If you've been convicted and punished for a felony, he said, the sentence doesn't stop once you're off probation or parole. The barriers to regain your voting and civil rights go on and on.
"You haven't gone through your sentence if you have to go through more process," he said. "If a person doesn't get their rights automatically restored, then they shouldn't get them automatically taken from them."
Dennis, 57, an east Tampa man who had his own rights restored through an executive order from the governor in 2006, expressed his disgust with the process Tuesday to the American Civil Liberties Union, which came to Tampa to help released felons.
Joined by the offices of the Hillsborough County public defender and supervisor of elections, as well as local lawyers and advocacy groups, the ACLU kicked off a "Hillsborough Votes" program at the C. Blythe Andrews Jr. Library in College Hill.
The program will host workshops, between noon and 3 p.m. every fourth Tuesday at the library, to help released felons navigate the complicated application process to get their rights restored.

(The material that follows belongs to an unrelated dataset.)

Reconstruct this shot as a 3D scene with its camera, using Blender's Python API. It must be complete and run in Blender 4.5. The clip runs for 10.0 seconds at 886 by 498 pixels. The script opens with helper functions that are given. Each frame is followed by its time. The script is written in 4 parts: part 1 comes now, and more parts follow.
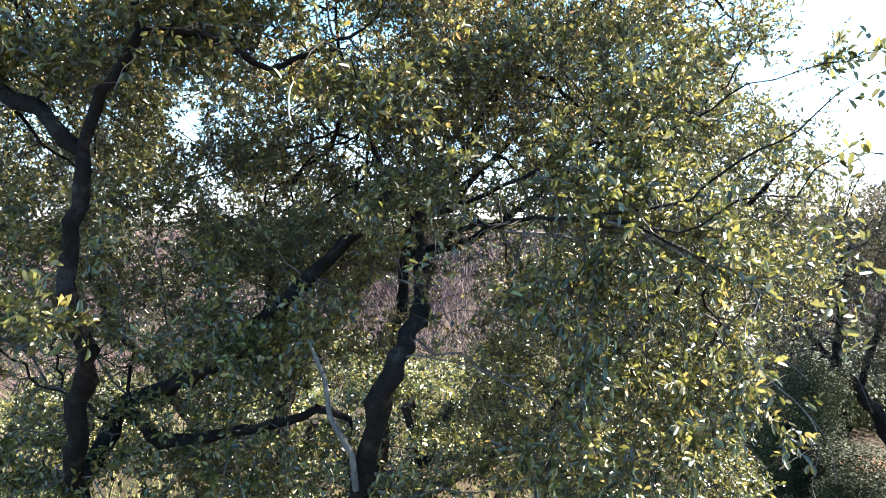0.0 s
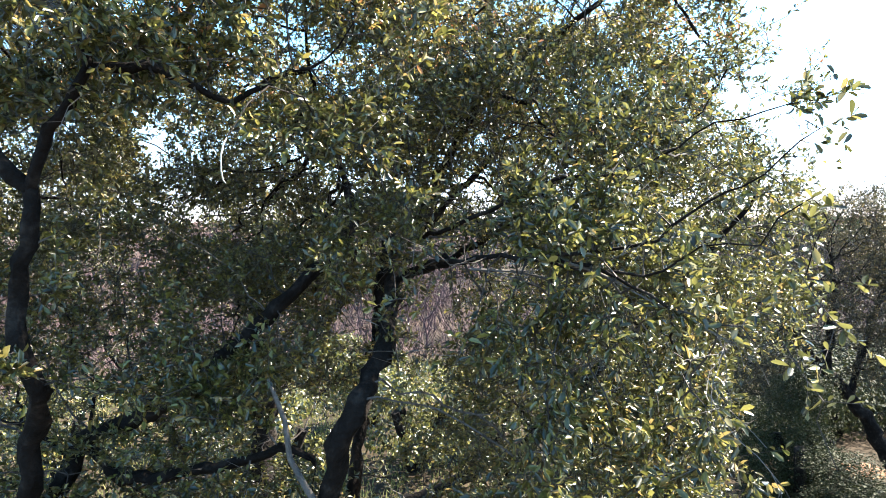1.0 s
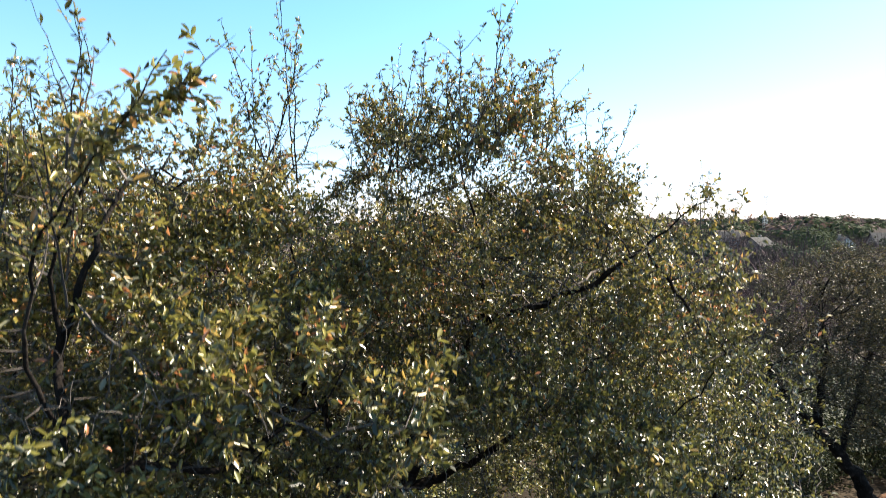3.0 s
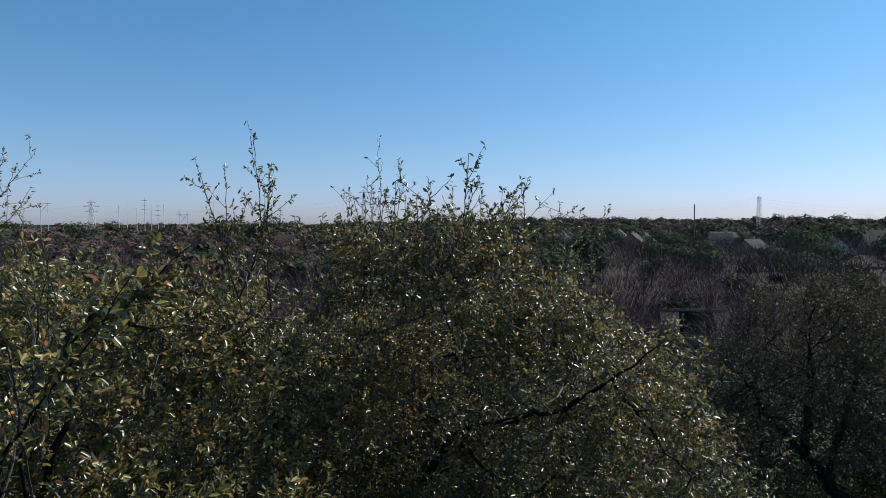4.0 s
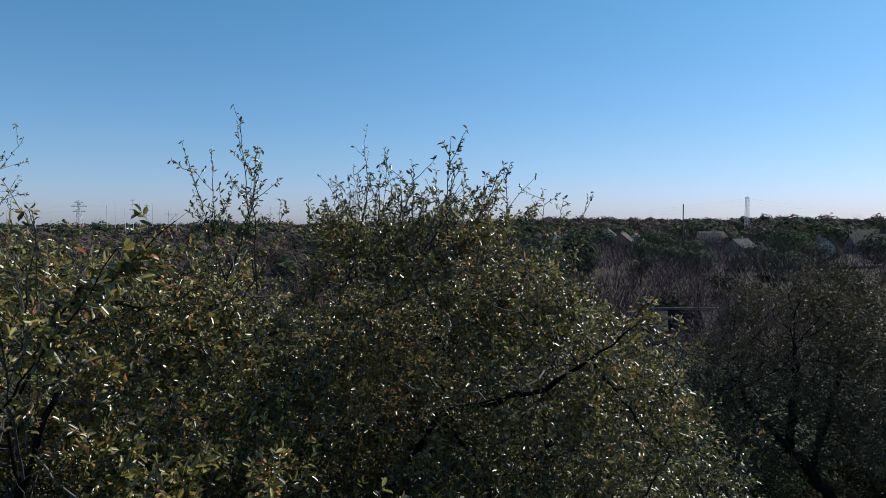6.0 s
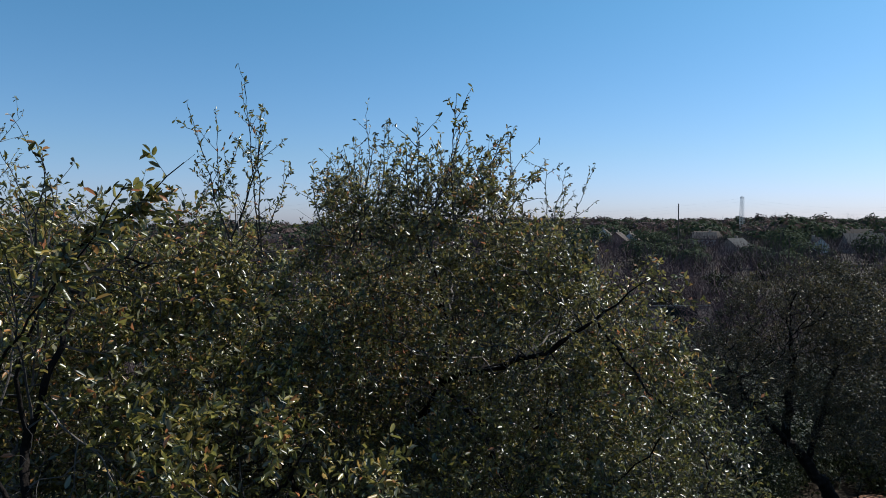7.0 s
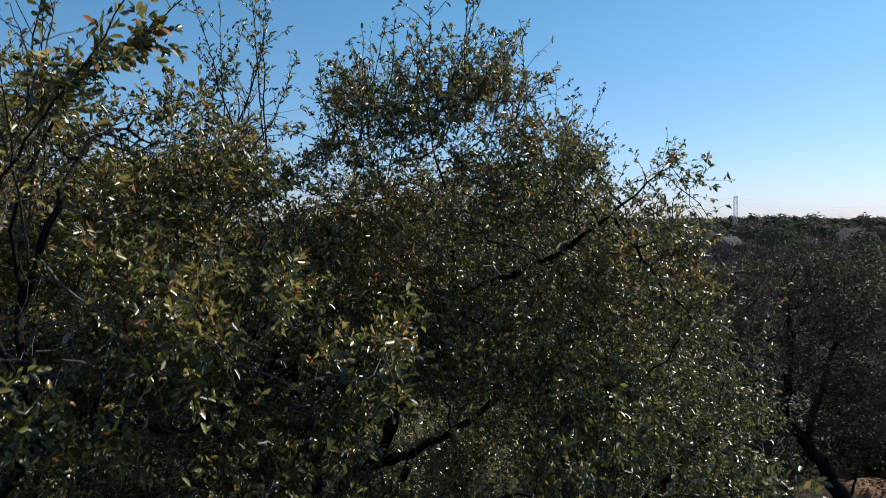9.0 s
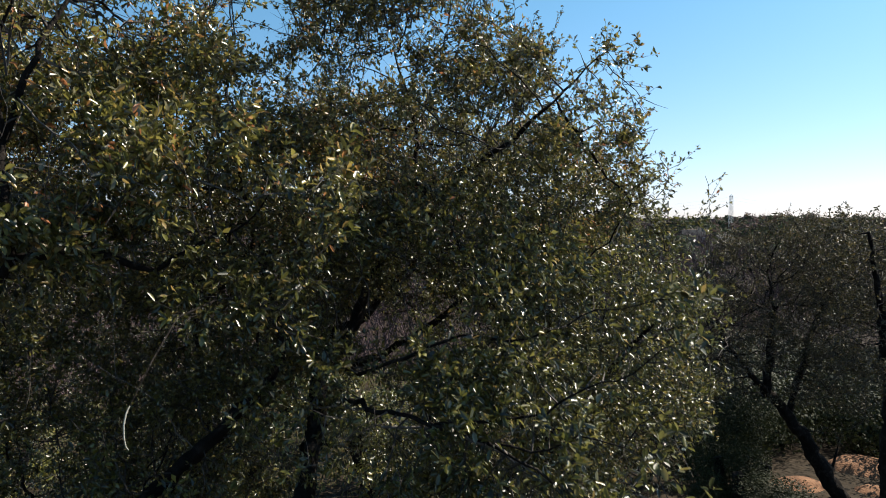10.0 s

The effort comes after Gov. Rick Scott and the Cabinet toughened the clemency policy in March, requiring many released felons to wait five years before they can seek restoration of rights. The policy allows non-violent offenders to regain their rights without a hearing after being crime-free for five years after being released. For certain classes of violent offenders that require clemency hearings, the waiting period is seven years.
It's not just voting rights affected but the right to run for office, serve on a jury and work in several professions that require licenses. The ACLU said civil rights restoration is linked to as much as 40 percent of job requirements in Florida.
"I don't know how many people come into my office and they feel marginalized," said LaTarsha Brown, a lawyer who works with released felons in Progress Village. "They feel there is no hope."
About 5.3 million nationally and more than 1.2 million in Florida cannot vote because of felony convictions, said Joyce Hamilton Henry, director of the ACLU Central Florida office. More than 950,000 of those in Florida have completed the terms of their incarceration or supervision but have not regained their rights.